## Stated task
Output the material below unchanged, apart from leaving out the pictures.

## Dataset section
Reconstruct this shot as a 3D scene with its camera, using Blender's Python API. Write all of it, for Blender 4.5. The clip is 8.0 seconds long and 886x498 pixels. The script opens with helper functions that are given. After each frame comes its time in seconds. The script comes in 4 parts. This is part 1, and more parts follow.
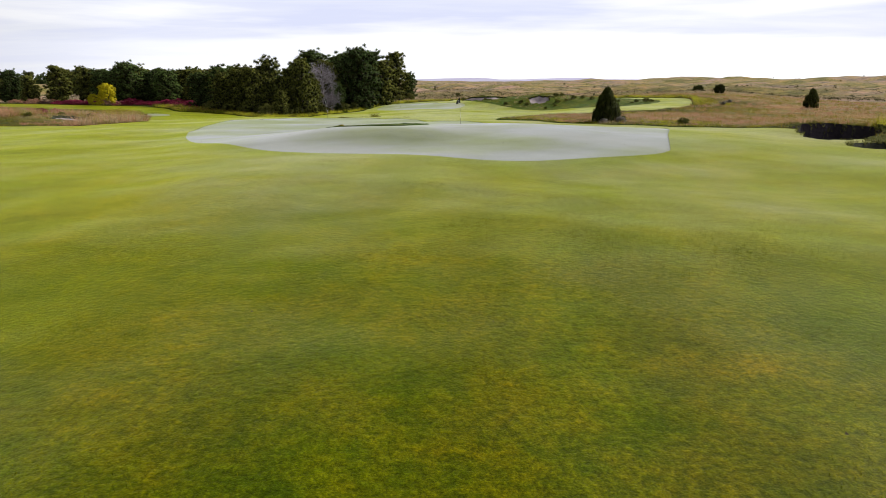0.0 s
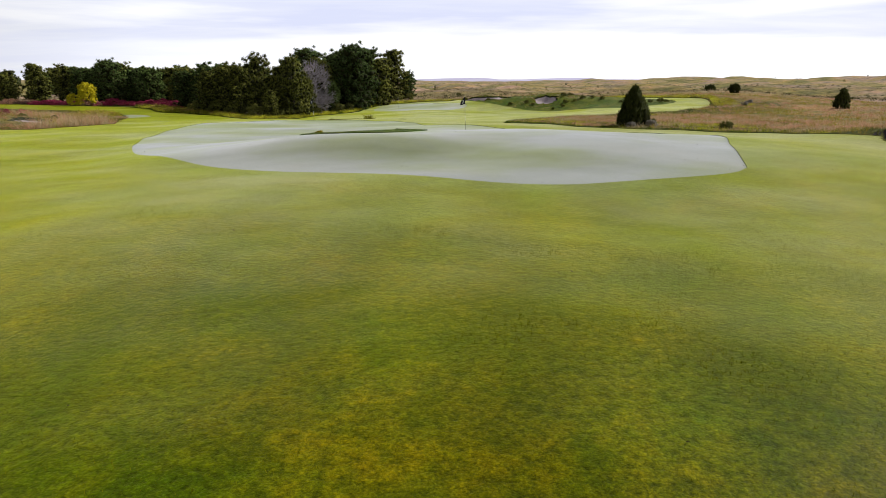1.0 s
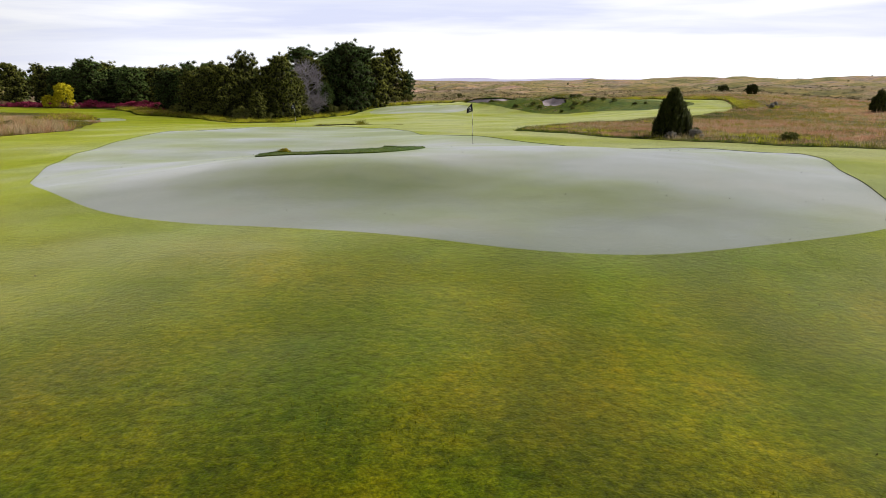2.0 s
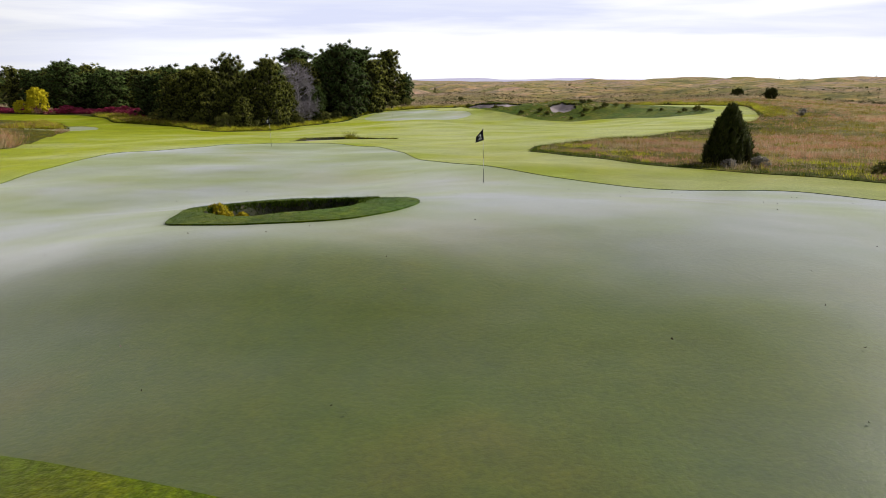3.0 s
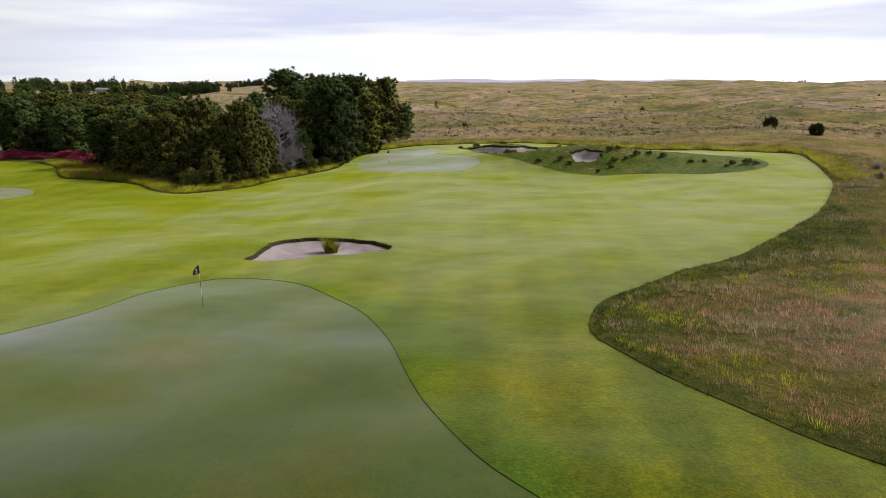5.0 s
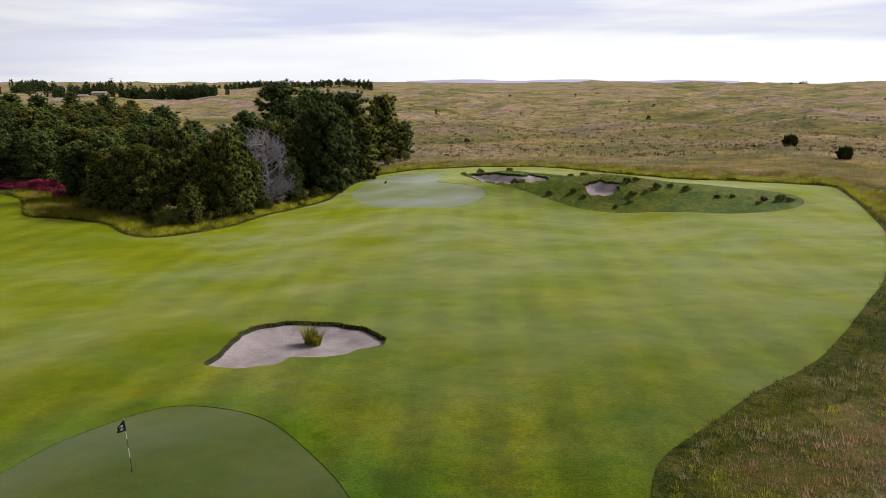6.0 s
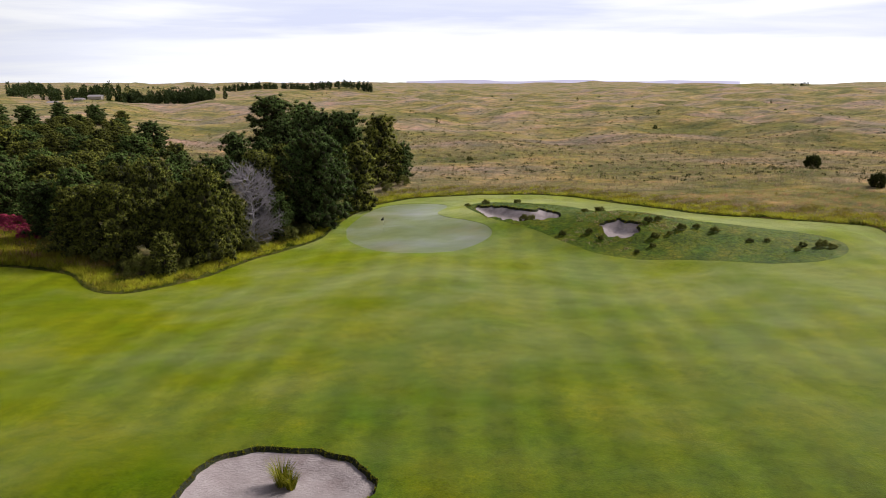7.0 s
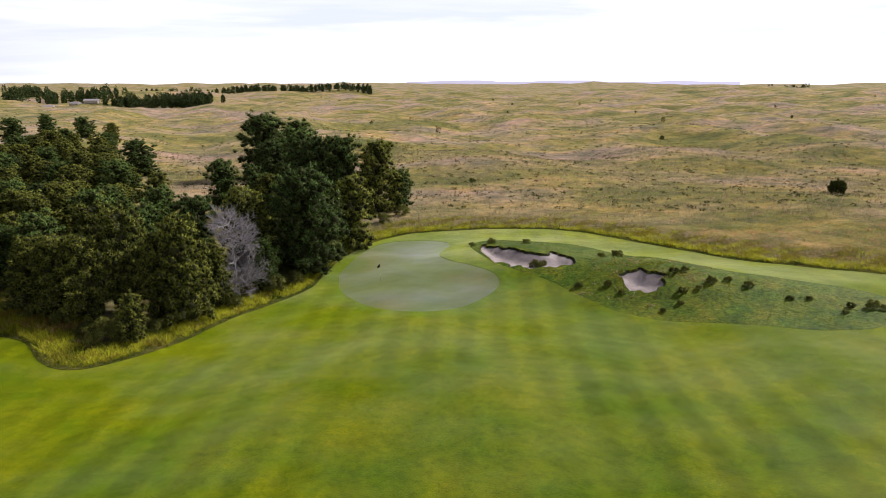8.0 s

## The solution
Reconstruct this shot as a 3D scene with its camera, using Blender's Python API. Write all of it, for Blender 4.5. The clip is 8.0 seconds long and 886x498 pixels. The script opens with helper functions that are given. After each frame comes its time in seconds. The script comes in 4 parts. This is part 1, and more parts follow.
0.0 s
1.0 s
2.0 s
3.0 s
5.0 s
6.0 s
7.0 s
8.0 s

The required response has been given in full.